The sheer remoteness of the place was surprising, but in retrospect this was something I should have expected. In his private letters, Theodoret was always complaining about the provincial character of his bishopric. Brought up in a well-to-do family in metropolitan Antioch, he often found life in distant Cyrrhus frustrating. He begged his correspondents for gossip from Constantinople, and complained that there was not a decent baker anywhere in his bishopric. In one particularly revealing letter, he calls Cyrrhus 'a little city' whose ugliness he claimed to have 'covered over' by lavish spending. In another, addressed to his friend the sophist Isocasius, he writes of his excitement when a skilled woodworker arrived in town. In Antioch no one would have noticed such an unexceptional occurrence, but in Cyrrhus everyone in authority - the Governor, the General, Theodoret himself -wanted to employ him, and Theodoret promises to send the carpenter on to his friend as soon as he has finished with him.
After three miles of increasingly precipitous mountain slopes, the shattered ruins of Cyrrhus rose quite suddenly from the olive groves. A jumble of broken buildings - the arc of a theatre, fragments of arcaded public buildings, a few random columns and pillar bases - littered the ground. Few buildings stood higher than a couple of courses. But dominating everything, crowning the horizon on a precipitous rock in the centre of the ruins, rose the jagged silhouette of the citadel which had been rebuilt and reforti-fied by Justinian as a defence against the Persians.

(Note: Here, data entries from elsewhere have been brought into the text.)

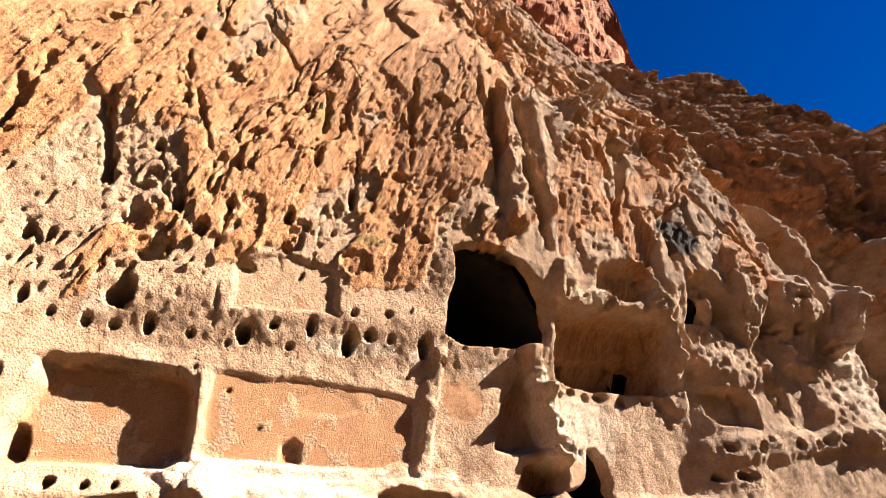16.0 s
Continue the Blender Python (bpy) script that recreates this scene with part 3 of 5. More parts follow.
socket(-11.44, 3.24, 0.112, 0.062, 0.34)
socket(-10.78, 3.35, 0.095, 0.061, 0.29)
socket(-12.64, 2.84, 0.125, 0.078, 0.38)
socket(-8.87, 3.23, 0.149, 0.186, 0.56)
socket(-7.28, 4.09, 0.100, 0.086, 0.30)
socket(-5.92, 5.47, 0.133, 0.095, 0.40)
socket(-5.18, 5.17, 0.089, 0.102, 0.31)
socket(-6.15, 5.43, 0.059, 0.076, 0.23)
socket(-5.59, 4.41, 0.084, 0.066, 0.25)
socket(-5.93, 4.41, 0.069, 0.066, 0.22)
socket(-8.01, 4.53, 0.077, 0.083, 0.25)
socket(-8.27, 4.13, 0.090, 0.135, 0.40)
socket(-8.56, 4.43, 0.071, 0.166, 0.50)
socket(-7.31, 4.52, 0.083, 0.149, 0.45)
socket(-8.06, 3.97, 0.041, 0.116, 0.35)
socket(-11.22, 4.34, 0.070, 0.121, 0.36)
socket(-8.53, 3.84, 0.069, 0.092, 0.28)
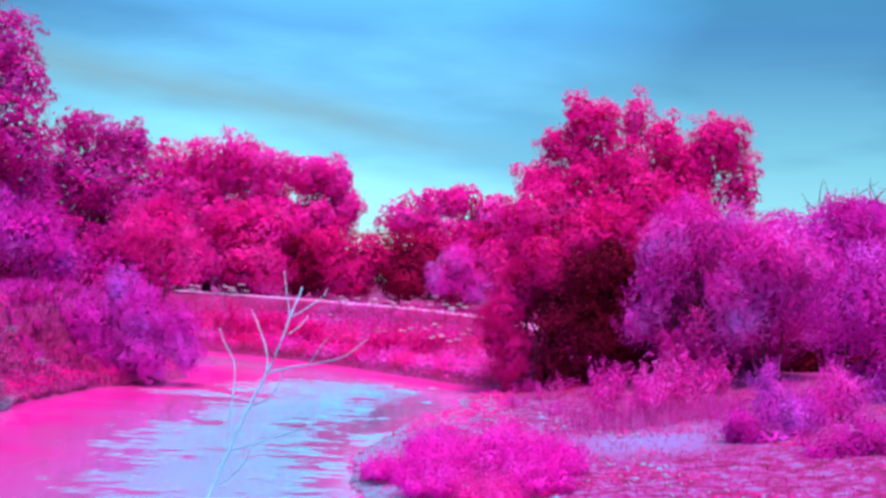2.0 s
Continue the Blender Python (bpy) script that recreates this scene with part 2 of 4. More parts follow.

M. Alouf dropped me off by the honey-coloured skeleton of one of the Byzantine gateways, and I climbed up towards the fort, following the line of the basalt-black town walls. Basking lizards scuttled between the stones. Although it was now midday it was still cool; grey clouds billowed over the citadel and a fresh breeze was blowing. Halfway up the hill I came across a great stumbling tortoise crunching amid the stones as he began, with infinite slowness, to dig in for the winter with a slow-motion breaststroke of legs and ebony claws. The weather was turning: summer was drawing to a close.